Listen: Dr Justin Coulson chats to Emma Mullings about kids and “screen time”.
Screens are increasingly being used by parents to calm down upset children, but we need to find alternatives, said parenting expert Dr Justin Coulson.
While every parent has times they will need calm the kids down by letting them watch a video or playing an ipad game, it shouldn’t become an ingrained habit.
“I’m not going to be so unrealistic as to say that we should never use screens to pacify our kids,” he said. “Sometimes we can’t send them out to play in the street because we live on a busy street. Or we can’t send them out to play in the yard because we live in a town house or a block of units.
“But it’s not a good way to cope with our difficulties. We actually need to deal with difficulties in more productive, positive ways.”
Low Income Families More Likely To Use Screens To Pacify Kids
New research shows that screens – whether smartphones, iPads, laptops or TVs – are especially being used as a pacificier by parents in lower socio-economic homes.
“This is a challenge because typically if you’ve got less money you’re also likely to have had a little less education,” Dr Coulson said, “and the research shows that kids who come from homes where parents aren’t earning much and haven’t got a lot of education may not be getting the same kinds of opportunities.
“That makes sense but by sticking them in front of the screen, it doesn’t enhance their opportunities any more.
“We need to try to help all parents be aware of alternative options.”
Why Are You Using A Screen? Check Your Motivation
Dr Coulson advises that when parents are considering sitting their kids in front of a TV or ipad for a couple of hours, they should first ask themselves the following:
- How often am I doing this?
- Why am I doing this?
- What are are the alternatives?
If screens are being used as a way to cope with or calm down tantrums or challenging emotional situations, they’re probably being misused.
“We sometimes do this as adults too,” he said. “We’re in a bad mood, we’re feeling lousy, we’ve just had a disagreement, and we go and find somewhere quiet and pull out our phone and stare at it and lose ourselves in it.”
He said it’s an unhealthy solution, as the emotion of the situation doesn’t get dealt with properly.
Give Your Children Connection And Emotional Support
In these scenarios, children really need to connect with their parents, not disconnect.
“When our kids are going a bit bonkers, we tend to get mad at them or ignore them, but it’s really important that we look at them and say “I need to connect with you now, you’re actually needing some attention, focus and love”,” Dr Coulson said.

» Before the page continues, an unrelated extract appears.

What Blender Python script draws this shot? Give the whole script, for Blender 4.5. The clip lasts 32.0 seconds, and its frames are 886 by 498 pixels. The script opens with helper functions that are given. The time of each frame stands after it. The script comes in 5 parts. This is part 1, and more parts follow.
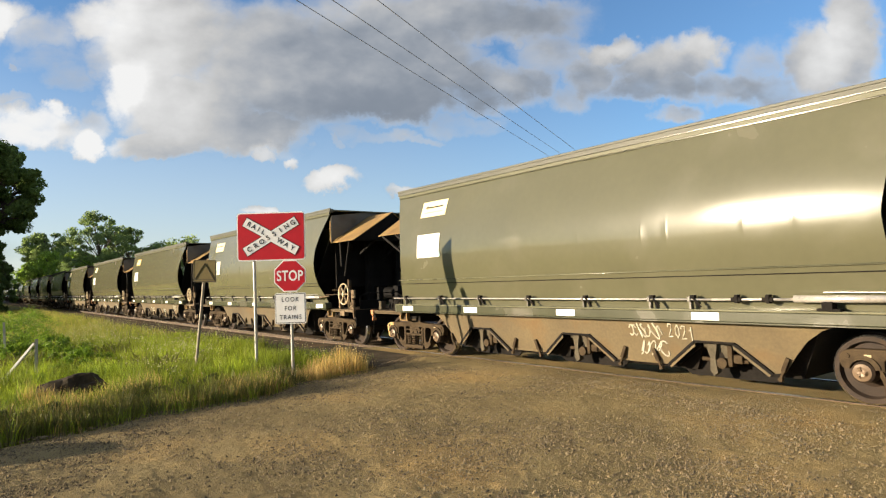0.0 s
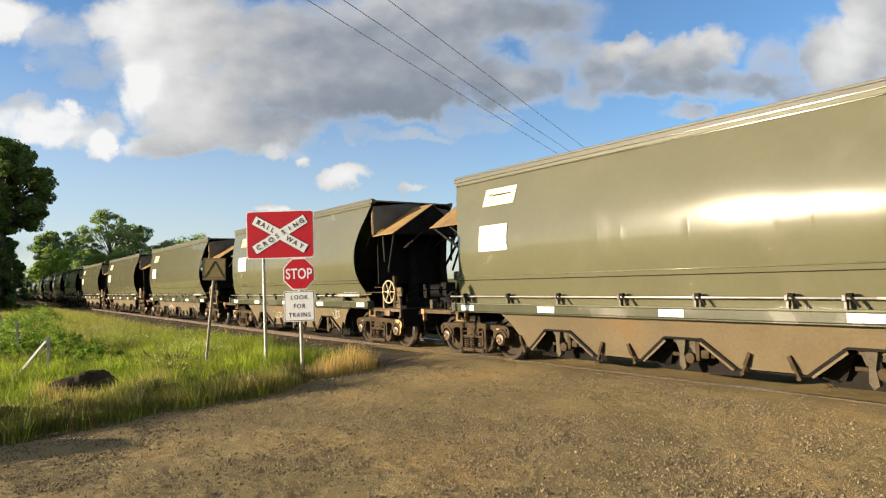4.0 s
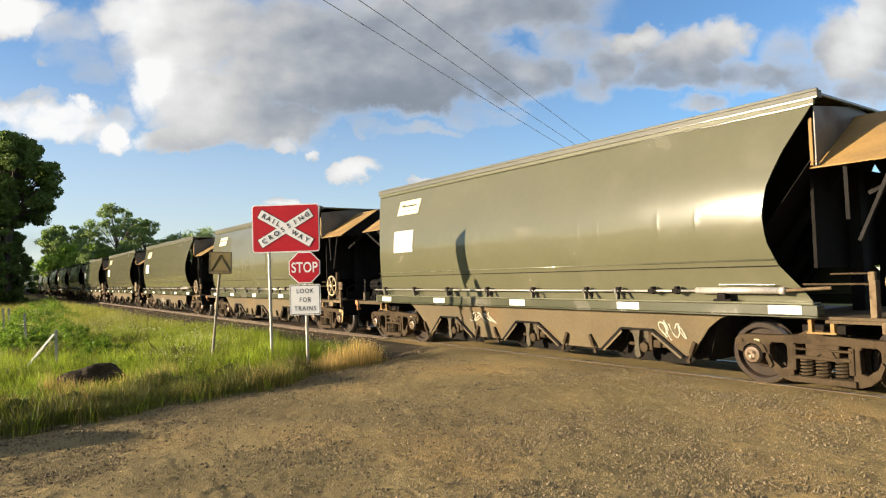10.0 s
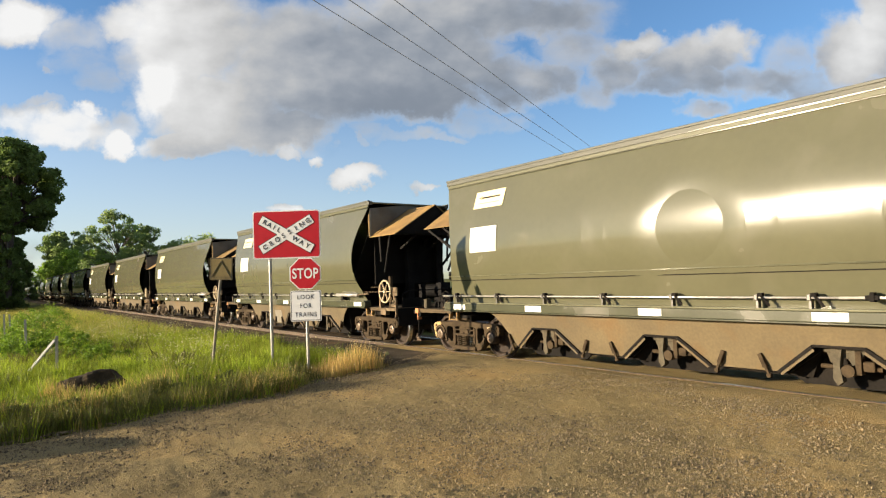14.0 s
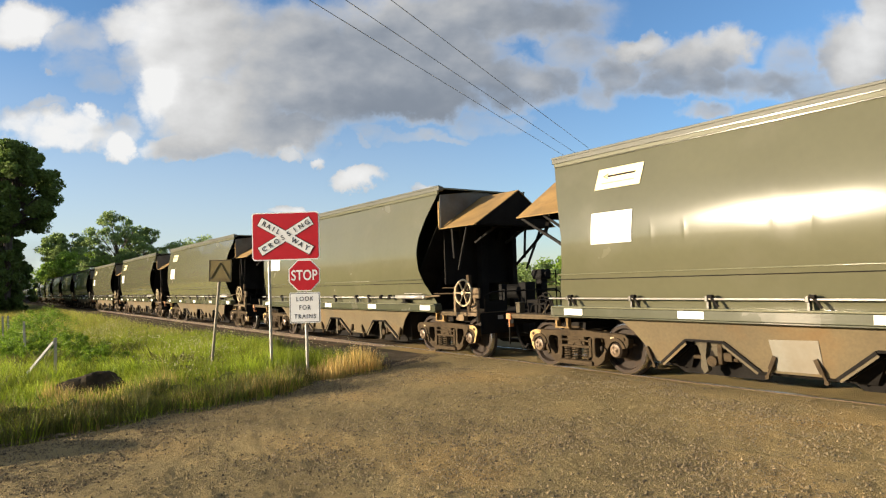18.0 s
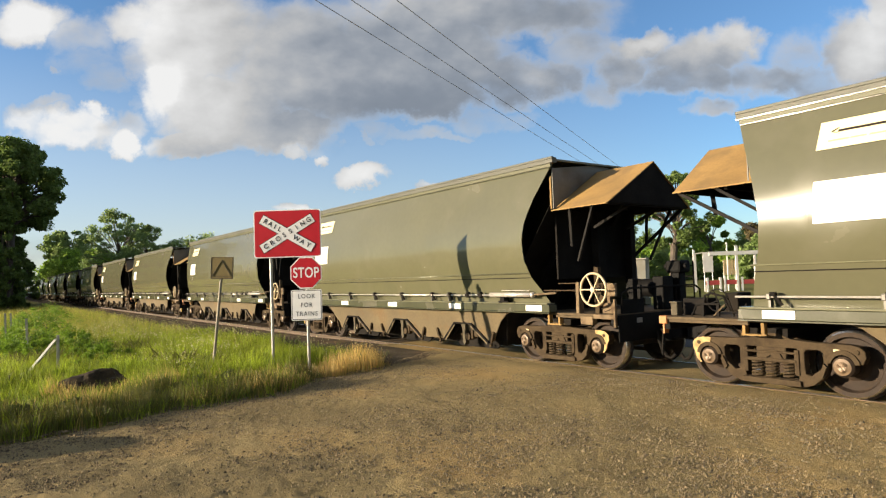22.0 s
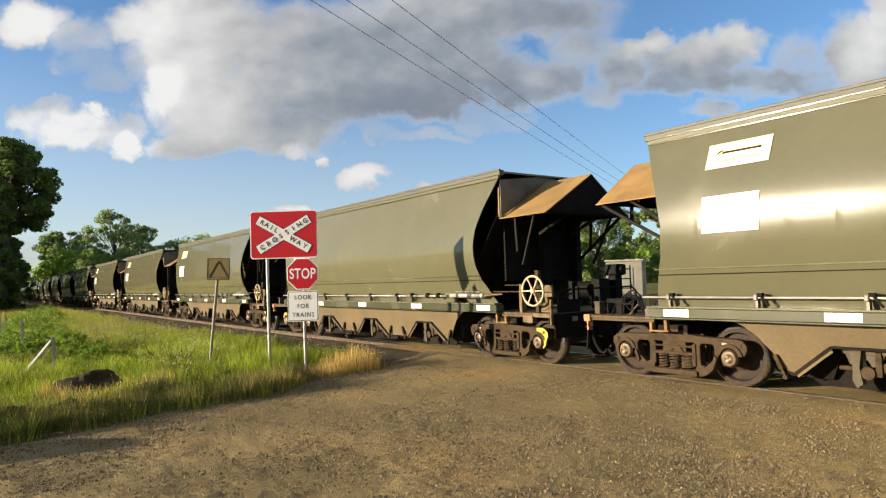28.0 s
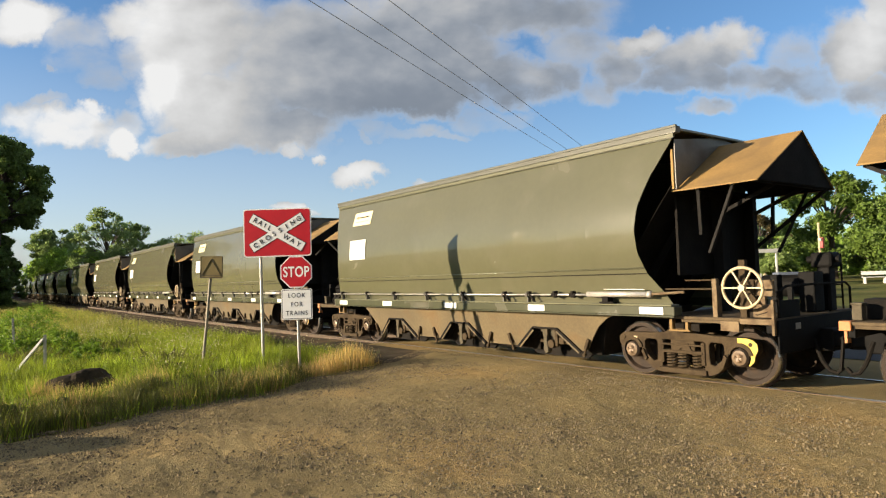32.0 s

“So in spite of the fact that we’ve got so much going on, things boiling on the stove, an email that has to be replied to or a deadline that’s looming, sometimes if we just put everything down for five minutes and spend time with our kids, they’ll calm down.
“Then we can get on with what we’ve got to: the “important stuff”. And when I say that I mean that the kids really are the most important thing. We kind of forget that.”
Have Healthy Activities Ready To Go
By setting up fun activities ahead of time that you can give your children in a tense moment, you’ll be less likely to opt for screen-time as a pacifier.
Have some simple activities available for them that don’t involve screens,” Dr Coulson said. “This requires us to be a little bit proactive and thoughtful ahead of time. We just need to be a little bit creative about what we can give them to do.”
He suggested absorbing activities as healthy alternatives to screens, such as:
- Water play or Play-dough on the back verandah.
- Simple craft and art activities.
- Favourite books and magazines – keep them stored in easily accessible places.